An Evolution, Not a Trend
For years, “farm-to-table” was a menu buzzword, a vague promise of freshness that could mean anything from a crate of tomatoes from a regional distributor to a sprig of parsley from a kitchen-adjacent pot. But we’ve moved into a new era. The most forward-thinking
chefs are no longer just sourcing locally; they are building their entire culinary identity around a specific place. This isn’t just farm-to-table; it’s terroir-to-table. The goal is no longer just to serve fresh food, but to serve a story—a direct, edible connection to the immediate landscape. The single, perfect beet isn't just a vegetable; it's a representation of a specific field, a particular season, and a unique relationship between a chef and a grower. This philosophy turns a meal from a simple transaction into a rich, immersive experience.
The Chef as Storyteller
In this new paradigm, the chef’s role has expanded. They are no longer just masters of technique, but curators, historians, and storytellers. Chefs like Dan Barber of Blue Hill have championed the idea that a restaurant’s menu should be a direct reflection of the health and biodiversity of its surrounding ecosystem. When a chef introduces a dish by naming the farm—or even the farmer—who grew the carrots, they are doing more than providing provenance. They are anchoring the diner to a community. The dish becomes a conversation between the land, the farmer, the chef, and the guest. This narrative layer is what transforms a delicious meal into a memorable one. It provides a sense of authenticity that diners increasingly crave, a reassurance that what they’re eating has a past, a purpose, and a place.
The Psychology of 'Rooted'
Why does knowing a potato came from Farmer Jane’s heirloom patch make it taste better? Part of it is psychological. In a world of globalized supply chains and anonymous, plastic-wrapped foods, a locally sourced ingredient feels like an act of rebellion. It’s tangible, traceable, and real. This connection satisfies a deep-seated human desire for authenticity and belonging. When we eat food that is deeply connected to the place we are in, we feel more connected to that place ourselves. It grounds us. This isn’t just about flavor profiles; it’s about reducing the distance between ourselves and the source of our sustenance.
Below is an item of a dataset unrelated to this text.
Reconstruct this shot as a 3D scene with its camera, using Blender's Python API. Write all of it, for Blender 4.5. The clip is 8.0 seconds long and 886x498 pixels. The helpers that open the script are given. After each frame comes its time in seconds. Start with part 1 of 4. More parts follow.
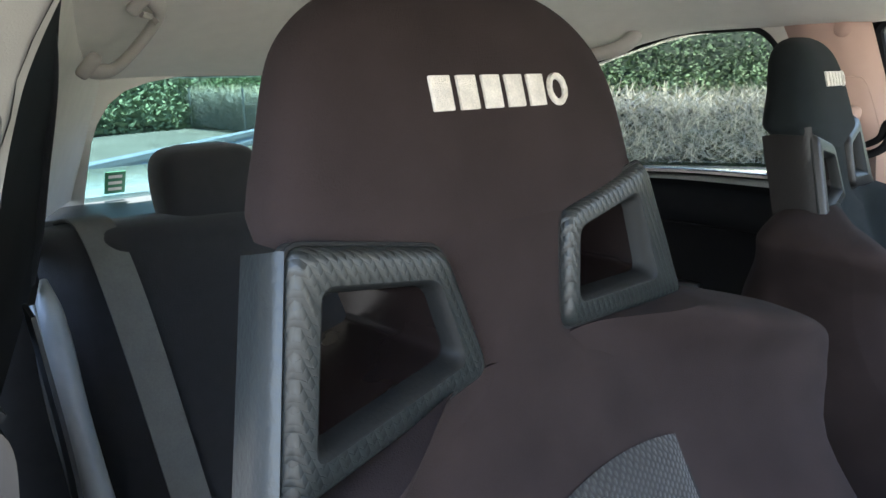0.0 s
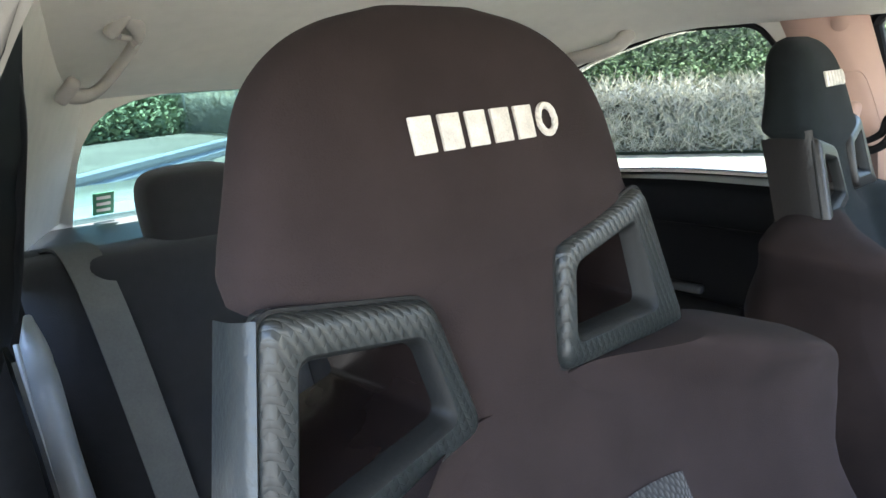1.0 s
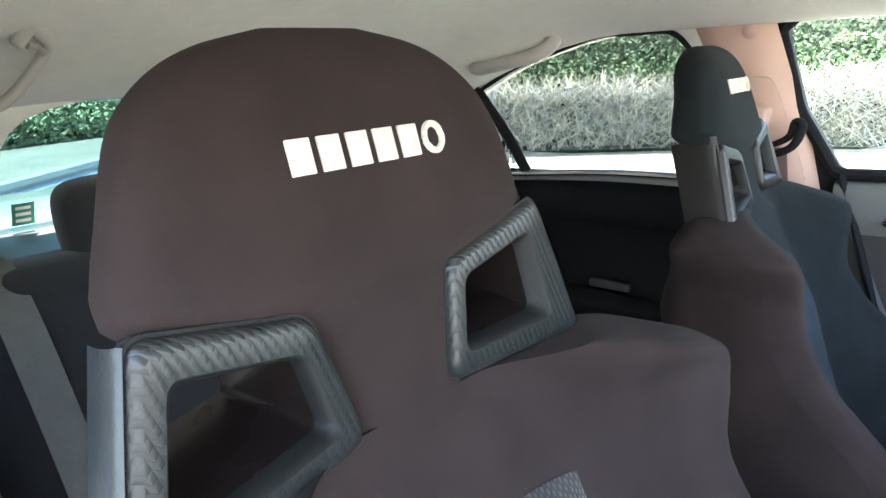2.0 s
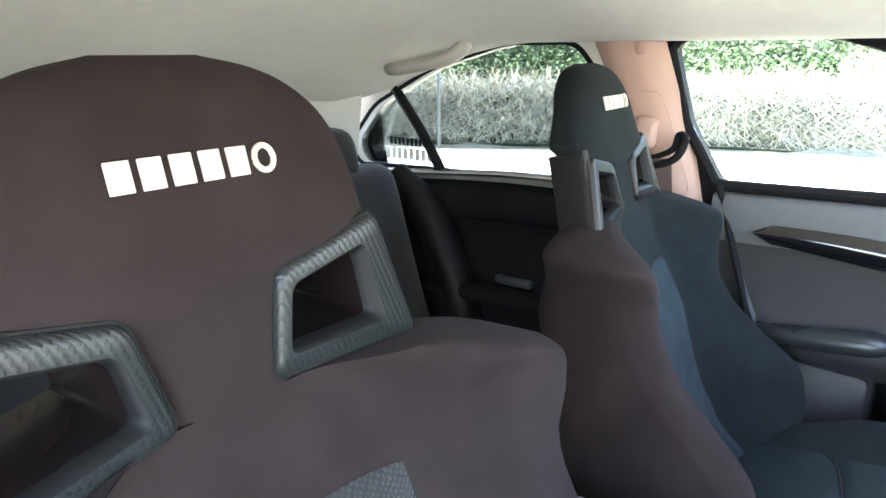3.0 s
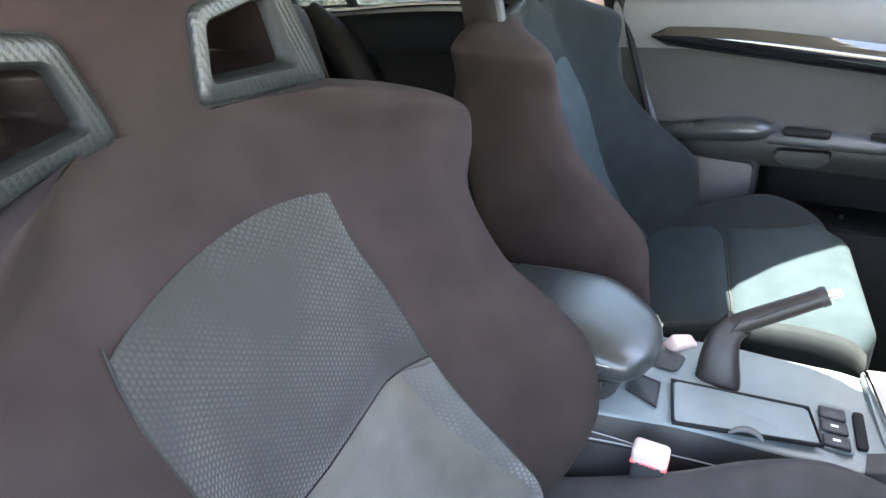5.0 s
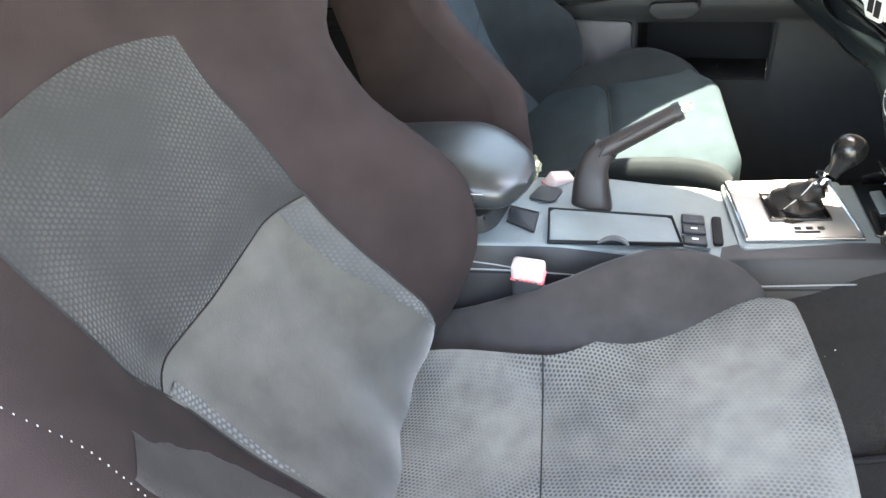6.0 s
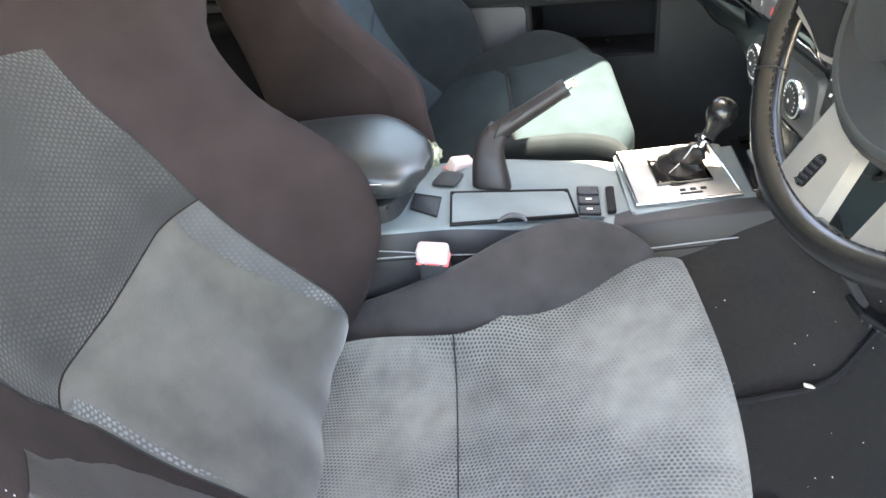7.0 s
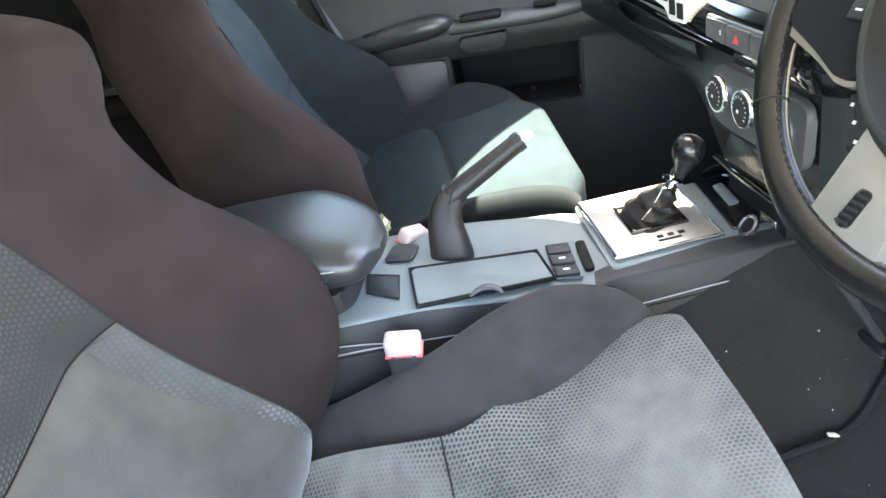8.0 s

That proximity creates a sense of trust and intimacy with our food that is nearly impossible to replicate with ingredients shipped from thousands of miles away.
A More Meaningful Luxury
Ultimately, the shift toward hyper-local sourcing is redefining luxury itself. The old model of fine dining was often about conspicuous consumption—importing the rarest, most exotic ingredients from across the globe, like foie gras from France or truffles from Italy. It was a display of purchasing power. Today’s luxury is increasingly about access, not acquisition. It’s the ability to experience something unique and fleeting, like the first asparagus of spring from a nearby valley or a wild berry foraged from a local forest that morning. This approach is more sustainable, both environmentally and economically, as it supports local farmers and reduces food miles. More importantly, it offers a richer, more meaningful form of indulgence—one rooted not in extravagance, but in a profound sense of place.